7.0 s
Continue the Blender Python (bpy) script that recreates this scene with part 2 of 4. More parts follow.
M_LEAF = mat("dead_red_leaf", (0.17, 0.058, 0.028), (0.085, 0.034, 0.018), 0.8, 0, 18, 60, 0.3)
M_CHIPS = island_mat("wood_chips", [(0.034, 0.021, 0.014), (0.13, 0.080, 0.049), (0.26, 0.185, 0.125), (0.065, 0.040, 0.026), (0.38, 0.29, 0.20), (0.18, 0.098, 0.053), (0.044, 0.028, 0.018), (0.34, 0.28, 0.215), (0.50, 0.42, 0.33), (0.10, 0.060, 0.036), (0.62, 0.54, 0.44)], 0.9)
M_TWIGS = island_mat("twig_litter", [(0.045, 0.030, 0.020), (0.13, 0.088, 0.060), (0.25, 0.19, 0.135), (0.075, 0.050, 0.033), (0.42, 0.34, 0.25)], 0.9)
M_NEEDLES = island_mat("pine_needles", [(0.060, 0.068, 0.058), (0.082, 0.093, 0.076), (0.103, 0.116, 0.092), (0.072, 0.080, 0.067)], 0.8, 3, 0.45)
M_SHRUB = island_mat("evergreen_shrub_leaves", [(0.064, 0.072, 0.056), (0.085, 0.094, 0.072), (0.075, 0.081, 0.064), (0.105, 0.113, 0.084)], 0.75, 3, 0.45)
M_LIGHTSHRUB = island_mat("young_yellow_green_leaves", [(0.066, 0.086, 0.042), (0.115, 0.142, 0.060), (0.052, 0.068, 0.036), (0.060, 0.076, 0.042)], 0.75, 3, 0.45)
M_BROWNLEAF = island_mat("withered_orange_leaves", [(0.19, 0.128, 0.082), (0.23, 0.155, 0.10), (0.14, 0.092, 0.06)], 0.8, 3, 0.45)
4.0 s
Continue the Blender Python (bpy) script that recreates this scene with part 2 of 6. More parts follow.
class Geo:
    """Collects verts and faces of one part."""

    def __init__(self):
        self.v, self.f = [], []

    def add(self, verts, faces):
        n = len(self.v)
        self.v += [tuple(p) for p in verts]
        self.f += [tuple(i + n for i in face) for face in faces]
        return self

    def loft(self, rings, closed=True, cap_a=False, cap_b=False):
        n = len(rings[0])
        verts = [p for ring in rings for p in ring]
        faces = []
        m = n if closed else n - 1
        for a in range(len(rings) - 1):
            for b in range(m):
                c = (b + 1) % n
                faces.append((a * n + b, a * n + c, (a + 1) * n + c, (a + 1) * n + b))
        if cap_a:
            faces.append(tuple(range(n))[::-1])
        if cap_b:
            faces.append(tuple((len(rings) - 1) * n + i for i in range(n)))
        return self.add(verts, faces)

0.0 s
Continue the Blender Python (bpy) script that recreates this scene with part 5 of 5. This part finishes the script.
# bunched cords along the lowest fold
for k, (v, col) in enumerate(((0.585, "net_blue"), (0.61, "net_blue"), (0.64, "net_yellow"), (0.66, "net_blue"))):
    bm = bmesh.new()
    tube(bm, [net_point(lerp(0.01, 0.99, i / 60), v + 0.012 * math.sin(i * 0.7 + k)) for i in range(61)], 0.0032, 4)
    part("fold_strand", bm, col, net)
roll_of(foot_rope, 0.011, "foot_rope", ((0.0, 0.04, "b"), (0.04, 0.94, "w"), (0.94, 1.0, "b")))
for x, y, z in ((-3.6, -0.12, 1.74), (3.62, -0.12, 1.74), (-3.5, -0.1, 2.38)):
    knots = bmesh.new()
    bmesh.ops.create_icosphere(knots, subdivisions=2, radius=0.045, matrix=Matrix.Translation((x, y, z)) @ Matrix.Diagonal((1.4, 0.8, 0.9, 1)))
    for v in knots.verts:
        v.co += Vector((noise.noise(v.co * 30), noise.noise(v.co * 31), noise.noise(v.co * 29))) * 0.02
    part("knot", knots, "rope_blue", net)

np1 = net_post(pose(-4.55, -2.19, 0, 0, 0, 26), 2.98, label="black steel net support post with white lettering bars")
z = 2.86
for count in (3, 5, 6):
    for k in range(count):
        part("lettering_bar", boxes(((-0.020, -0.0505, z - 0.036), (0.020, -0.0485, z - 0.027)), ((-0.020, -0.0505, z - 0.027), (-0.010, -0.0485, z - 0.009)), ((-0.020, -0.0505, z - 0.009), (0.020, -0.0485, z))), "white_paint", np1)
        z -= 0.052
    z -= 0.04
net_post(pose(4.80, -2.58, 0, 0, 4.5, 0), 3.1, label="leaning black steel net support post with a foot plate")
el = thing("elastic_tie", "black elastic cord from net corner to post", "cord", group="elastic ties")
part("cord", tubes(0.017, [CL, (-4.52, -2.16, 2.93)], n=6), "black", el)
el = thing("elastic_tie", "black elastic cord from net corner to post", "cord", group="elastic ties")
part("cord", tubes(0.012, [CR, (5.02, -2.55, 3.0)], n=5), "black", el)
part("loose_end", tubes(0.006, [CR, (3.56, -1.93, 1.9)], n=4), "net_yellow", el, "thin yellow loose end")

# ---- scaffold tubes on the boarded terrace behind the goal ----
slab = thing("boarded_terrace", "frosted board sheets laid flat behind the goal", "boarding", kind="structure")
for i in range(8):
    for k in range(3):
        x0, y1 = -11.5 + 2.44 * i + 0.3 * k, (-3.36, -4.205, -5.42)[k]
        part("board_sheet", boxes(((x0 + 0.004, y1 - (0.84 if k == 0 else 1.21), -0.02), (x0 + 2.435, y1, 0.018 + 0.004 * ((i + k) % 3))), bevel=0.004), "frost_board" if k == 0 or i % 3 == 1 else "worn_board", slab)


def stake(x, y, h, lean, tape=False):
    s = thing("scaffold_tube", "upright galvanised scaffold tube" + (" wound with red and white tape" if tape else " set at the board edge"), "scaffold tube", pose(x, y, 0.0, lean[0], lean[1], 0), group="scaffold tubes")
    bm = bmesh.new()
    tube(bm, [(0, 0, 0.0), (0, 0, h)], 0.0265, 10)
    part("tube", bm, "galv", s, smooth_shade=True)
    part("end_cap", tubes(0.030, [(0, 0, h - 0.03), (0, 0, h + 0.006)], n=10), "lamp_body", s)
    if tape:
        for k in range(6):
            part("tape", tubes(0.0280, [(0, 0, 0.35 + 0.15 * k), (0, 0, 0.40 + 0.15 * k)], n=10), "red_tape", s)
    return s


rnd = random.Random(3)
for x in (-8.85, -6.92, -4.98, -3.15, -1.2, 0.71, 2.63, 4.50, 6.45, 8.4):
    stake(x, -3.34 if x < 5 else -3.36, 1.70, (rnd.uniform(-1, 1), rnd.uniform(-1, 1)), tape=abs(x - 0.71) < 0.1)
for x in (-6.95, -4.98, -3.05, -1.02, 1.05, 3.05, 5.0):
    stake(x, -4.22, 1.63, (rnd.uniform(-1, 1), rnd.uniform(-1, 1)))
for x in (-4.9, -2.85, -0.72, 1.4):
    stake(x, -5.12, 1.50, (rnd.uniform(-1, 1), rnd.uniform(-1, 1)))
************
What is needed: Write out the data again, exactly and in full.

Complete answer:
7.0 s
Continue the Blender Python (bpy) script that recreates this scene with part 2 of 4. More parts follow.
M_LEAF = mat("dead_red_leaf", (0.17, 0.058, 0.028), (0.085, 0.034, 0.018), 0.8, 0, 18, 60, 0.3)
M_CHIPS = island_mat("wood_chips", [(0.034, 0.021, 0.014), (0.13, 0.080, 0.049), (0.26, 0.185, 0.125), (0.065, 0.040, 0.026), (0.38, 0.29, 0.20), (0.18, 0.098, 0.053), (0.044, 0.028, 0.018), (0.34, 0.28, 0.215), (0.50, 0.42, 0.33), (0.10, 0.060, 0.036), (0.62, 0.54, 0.44)], 0.9)
M_TWIGS = island_mat("twig_litter", [(0.045, 0.030, 0.020), (0.13, 0.088, 0.060), (0.25, 0.19, 0.135), (0.075, 0.050, 0.033), (0.42, 0.34, 0.25)], 0.9)
M_NEEDLES = island_mat("pine_needles", [(0.060, 0.068, 0.058), (0.082, 0.093, 0.076), (0.103, 0.116, 0.092), (0.072, 0.080, 0.067)], 0.8, 3, 0.45)
M_SHRUB = island_mat("evergreen_shrub_leaves", [(0.064, 0.072, 0.056), (0.085, 0.094, 0.072), (0.075, 0.081, 0.064), (0.105, 0.113, 0.084)], 0.75, 3, 0.45)
M_LIGHTSHRUB = island_mat("young_yellow_green_leaves", [(0.066, 0.086, 0.042), (0.115, 0.142, 0.060), (0.052, 0.068, 0.036), (0.060, 0.076, 0.042)], 0.75, 3, 0.45)
M_BROWNLEAF = island_mat("withered_orange_leaves", [(0.19, 0.128, 0.082), (0.23, 0.155, 0.10), (0.14, 0.092, 0.06)], 0.8, 3, 0.45)
4.0 s
Continue the Blender Python (bpy) script that recreates this scene with part 2 of 6. More parts follow.
class Geo:
    """Collects verts and faces of one part."""

    def __init__(self):
        self.v, self.f = [], []

    def add(self, verts, faces):
        n = len(self.v)
        self.v += [tuple(p) for p in verts]
        self.f += [tuple(i + n for i in face) for face in faces]
        return self

    def loft(self, rings, closed=True, cap_a=False, cap_b=False):
        n = len(rings[0])
        verts = [p for ring in rings for p in ring]
        faces = []
        m = n if closed else n - 1
        for a in range(len(rings) - 1):
            for b in range(m):
                c = (b + 1) % n
                faces.append((a * n + b, a * n + c, (a + 1) * n + c, (a + 1) * n + b))
        if cap_a:
            faces.append(tuple(range(n))[::-1])
        if cap_b:
            faces.append(tuple((len(rings) - 1) * n + i for i in range(n)))
        return self.add(verts, faces)

0.0 s
Continue the Blender Python (bpy) script that recreates this scene with part 5 of 5. This part finishes the script.
# bunched cords along the lowest fold
for k, (v, col) in enumerate(((0.585, "net_blue"), (0.61, "net_blue"), (0.64, "net_yellow"), (0.66, "net_blue"))):
    bm = bmesh.new()
    tube(bm, [net_point(lerp(0.01, 0.99, i / 60), v + 0.012 * math.sin(i * 0.7 + k)) for i in range(61)], 0.0032, 4)
    part("fold_strand", bm, col, net)
roll_of(foot_rope, 0.011, "foot_rope", ((0.0, 0.04, "b"), (0.04, 0.94, "w"), (0.94, 1.0, "b")))
for x, y, z in ((-3.6, -0.12, 1.74), (3.62, -0.12, 1.74), (-3.5, -0.1, 2.38)):
    knots = bmesh.new()
    bmesh.ops.create_icosphere(knots, subdivisions=2, radius=0.045, matrix=Matrix.Translation((x, y, z)) @ Matrix.Diagonal((1.4, 0.8, 0.9, 1)))
    for v in knots.verts:
        v.co += Vector((noise.noise(v.co * 30), noise.noise(v.co * 31), noise.noise(v.co * 29))) * 0.02
    part("knot", knots, "rope_blue", net)

np1 = net_post(pose(-4.55, -2.19, 0, 0, 0, 26), 2.98, label="black steel net support post with white lettering bars")
z = 2.86
for count in (3, 5, 6):
    for k in range(count):
        part("lettering_bar", boxes(((-0.020, -0.0505, z - 0.036), (0.020, -0.0485, z - 0.027)), ((-0.020, -0.0505, z - 0.027), (-0.010, -0.0485, z - 0.009)), ((-0.020, -0.0505, z - 0.009), (0.020, -0.0485, z))), "white_paint", np1)
        z -= 0.052
    z -= 0.04
net_post(pose(4.80, -2.58, 0, 0, 4.5, 0), 3.1, label="leaning black steel net support post with a foot plate")
el = thing("elastic_tie", "black elastic cord from net corner to post", "cord", group="elastic ties")
part("cord", tubes(0.017, [CL, (-4.52, -2.16, 2.93)], n=6), "black", el)
el = thing("elastic_tie", "black elastic cord from net corner to post", "cord", group="elastic ties")
part("cord", tubes(0.012, [CR, (5.02, -2.55, 3.0)], n=5), "black", el)
part("loose_end", tubes(0.006, [CR, (3.56, -1.93, 1.9)], n=4), "net_yellow", el, "thin yellow loose end")

# ---- scaffold tubes on the boarded terrace behind the goal ----
slab = thing("boarded_terrace", "frosted board sheets laid flat behind the goal", "boarding", kind="structure")
for i in range(8):
    for k in range(3):
        x0, y1 = -11.5 + 2.44 * i + 0.3 * k, (-3.36, -4.205, -5.42)[k]
        part("board_sheet", boxes(((x0 + 0.004, y1 - (0.84 if k == 0 else 1.21), -0.02), (x0 + 2.435, y1, 0.018 + 0.004 * ((i + k) % 3))), bevel=0.004), "frost_board" if k == 0 or i % 3 == 1 else "worn_board", slab)


def stake(x, y, h, lean, tape=False):
    s = thing("scaffold_tube", "upright galvanised scaffold tube" + (" wound with red and white tape" if tape else " set at the board edge"), "scaffold tube", pose(x, y, 0.0, lean[0], lean[1], 0), group="scaffold tubes")
    bm = bmesh.new()
    tube(bm, [(0, 0, 0.0), (0, 0, h)], 0.0265, 10)
    part("tube", bm, "galv", s, smooth_shade=True)
    part("end_cap", tubes(0.030, [(0, 0, h - 0.03), (0, 0, h + 0.006)], n=10), "lamp_body", s)
    if tape:
        for k in range(6):
            part("tape", tubes(0.0280, [(0, 0, 0.35 + 0.15 * k), (0, 0, 0.40 + 0.15 * k)], n=10), "red_tape", s)
    return s


rnd = random.Random(3)
for x in (-8.85, -6.92, -4.98, -3.15, -1.2, 0.71, 2.63, 4.50, 6.45, 8.4):
    stake(x, -3.34 if x < 5 else -3.36, 1.70, (rnd.uniform(-1, 1), rnd.uniform(-1, 1)), tape=abs(x - 0.71) < 0.1)
for x in (-6.95, -4.98, -3.05, -1.02, 1.05, 3.05, 5.0):
    stake(x, -4.22, 1.63, (rnd.uniform(-1, 1), rnd.uniform(-1, 1)))
for x in (-4.9, -2.85, -0.72, 1.4):
    stake(x, -5.12, 1.50, (rnd.uniform(-1, 1), rnd.uniform(-1, 1)))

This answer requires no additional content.